Troup County Sheriff Donny Turner and challenger James Woodruff, who face each other in the Aug. 21 runoff election for the Republican nomination, each spoke on their platforms Tuesday at the Troup County Republican Party.
In the order they spoke:
Woodruff said that he wants to be accessible to Troup County residents and address their complaints personally if elected. He also wants to reduce wasteful spending, saying that the move for the sheriff’s office to collect delinquent taxes took a deputy from investigations to handle collections at the Troup County Government Center.
“I think that was a wasteful spending move,” Woodruff said. “I think when we send our money to Carrollton, to a company up there that collects these taxes or makes these foreclosures, we need to keep that money to stay here in Troup County. … I need that officer out here on the road, working burglaries, working thefts and fighting crime.”
Woodruff said he wanted to continue programs at the sheriff’s office, including youth programs like the junior deputy program and CHAMPS. He said keeping school resource officers in the schools is important to handle some situations and have a presence that children can use to develop trust with a deputy.
“I want these young people to know that we’re there, we’re their friends, they can talk to us, let us know can confide in us, they can share their problems with us,” Woodruff said.

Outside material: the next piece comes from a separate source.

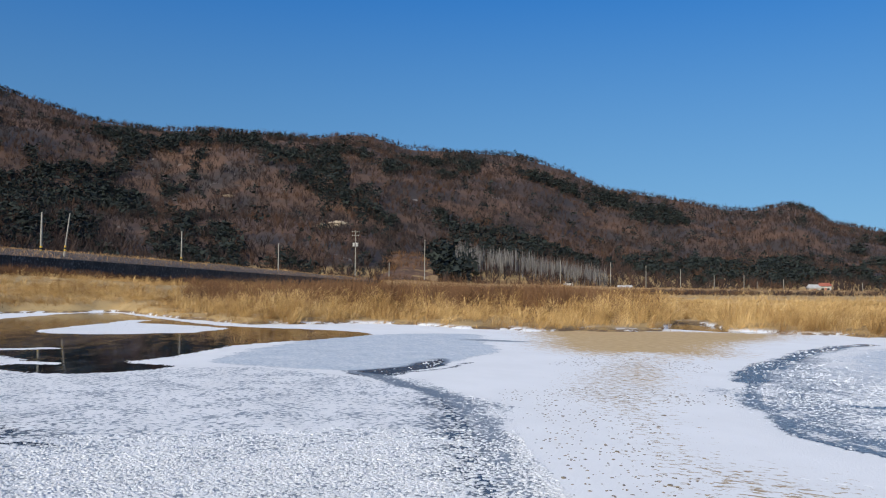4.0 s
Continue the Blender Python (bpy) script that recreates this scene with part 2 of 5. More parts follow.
FROST = Nodes("frost_flowers", 0.7)
FROST.put(FROST.mix(FROST.island(), (0.66, 0.665, 0.675), (0.76, 0.765, 0.77)), "Base Color")
FROST.bump(FROST.noise(140, 4, 0.7), 0.9, 0.012)
FROST = FROST.mat
PEBBLE = varied("wet_pebbles", [(0.09, 0.066, 0.045), (0.17, 0.12, 0.07), (0.27, 0.20, 0.125)], 0.7)


# ---- mesh writers ----
def arrays(name, verts, faces, material, smooth=False):
    """A mesh from arrays: verts (n, 3) and triangles or quads (m, k)."""
    verts, faces = np.asarray(verts, np.float32), np.asarray(faces, np.int32)
    me = bpy.data.meshes.new(name)
    k = faces.shape[1]
    me.vertices.add(len(verts))
    me.vertices.foreach_set("co", verts.ravel())
    me.loops.add(faces.size)
    me.loops.foreach_set("vertex_index", faces.ravel())
    me.polygons.add(len(faces))
    me.polygons.foreach_set("loop_start", np.arange(0, faces.size, k, dtype=np.int32))
    me.polygons.foreach_set("loop_total", np.full(len(faces), k, np.int32))
    me.polygons.foreach_set("use_smooth", np.full(len(faces), smooth))
    me.materials.append(material)
    me.update(calc_edges=True)
    return me


def part(name, bm, material, parent=None, label=""):
    """Links a bmesh as one mesh object, under a thing or a part."""
    me = bpy.data.meshes.new(name)
    bm.to_mesh(me)
    bm.free()
    me.materials.append(material)
    ob = new(name, me)
    ob.parent = parent
    return tagged(ob, label)


def box(bm, centre, size, bevel=0.0, turn=0.0):
    made = bmesh.ops.create_cube(bm, size=1.0, matrix=Matrix.Translation(centre) @ Matrix.Rotation(turn, 4, "Z") @ Matrix.Diagonal((*size, 1)))
    if bevel:
        edges = list({e for v in made["verts"] for e in v.link_edges})
        bmesh.ops.bevel(bm, geom=edges, offset=bevel, segments=2, affect="EDGES")
    return bm


def rod(bm, a, b, ra, rb, sides=10):
    a, b = Vector(a), Vector(b)
    way = b - a
    m = Matrix.Translation((a + b) / 2) @ way.to_track_quat("Z", "Y").to_matrix().to_4x4()
    bmesh.ops.create_cone(bm, cap_ends=True, segments=sides, radius1=ra, radius2=rb, depth=way.length, matrix=m)
    return bm


def empty(name, at=(0, 0, 0), turn=0.0):
    ob = new(name)
    ob.empty_display_size = 0.2
    ob.matrix_world = pose(*at, 0, 0, turn)
    return ob


def polar(az, r, z=0.0):
    """A place from degrees to the left of +y, metres and height."""
    return Vector((-math.sin(radians(az)) * r, math.cos(radians(az)) * r, z))


def hum(x, y, seed=0):
    """Cheap smooth noise of about -1..1 for arrays of places."""
    rng = np.random.RandomState(seed)
    out = 0
    for k in range(6):
        a, f, p = rng.uniform(0, 6.28), rng.uniform(0.7, 1.5) * 1.5 ** k / 3, rng.uniform(0, 6.28)
        out = out + np.sin((x * np.cos(a) + y * np.sin(a)) * f + p + 1.3 * np.sin((y * np.cos(a) - x * np.sin(a)) * f * 0.7 + p)) * 0.75 ** k
    return out / 2.4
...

Keeping the department’s dive team and K-9 units are necessary, he added. He denied that he intended to start firing sheriff’s office employees if he takes office.
“I worked with a lot of these people back here at the sheriff’s office, I know how hard they work,” he said. “I know they’re good employees, I have no intention to just go in an start firing people at will.”
Woodruff said he worked on the road many years and will not be lenient on crime. He said the sheriff’s department needs to work with the drug court to try and help rehabilitate abusers, and mental health court to help people with a problem.
Turner said his department has made more than 1,600 drug arrests in the last four years and will continue to crack down on drug dealers. Drug money seizures have saved tax payers about $1.7 million on essentials for the sheriff’s office, like guns and vehicles, over the last 20 years.
“You haven’t bought a car in over seven years in taxpayers’ money, we bought that from money in our drug fund,” Turner said. “He (Woodruff) says he wants to continue that, I’m not sure what trooper or state patrolman he talked to, but I’ve been working 20 years with the report with these people to get this set up. … If I’m gone, you’re going to get $1.7 million in your taxes raised in the next three years, because we have got to keep buying these things.”
Turner said the department has cut costs by about $981,000 over the last three years. Some of the cuts include new uniforms.
“Lots of those things we’ve cut out of there,” he said. “We cut those out because the economy is so bad, and you can’t pay your taxes, and so we’ve done that for you. We’ve done that because we’ve been able to do so.”
For tax collections, Turner said that the sheriff office taking over operations have lowered delinquent fees and taken the cost associated with notifying and starting the tax sale process from tax payers to solely the delinquent payer.
“That thing is not costing you any money, that money comes only from the delinquent taxpayer,” Turner said. “That money that goes to Carrollton is owed by the person that is late on their taxes. If you pay your taxes on time, why should you pay for us to check somebody else’s taxes? It just isn’t right. It’s a legal thing we do, and it saves lot of money to do.”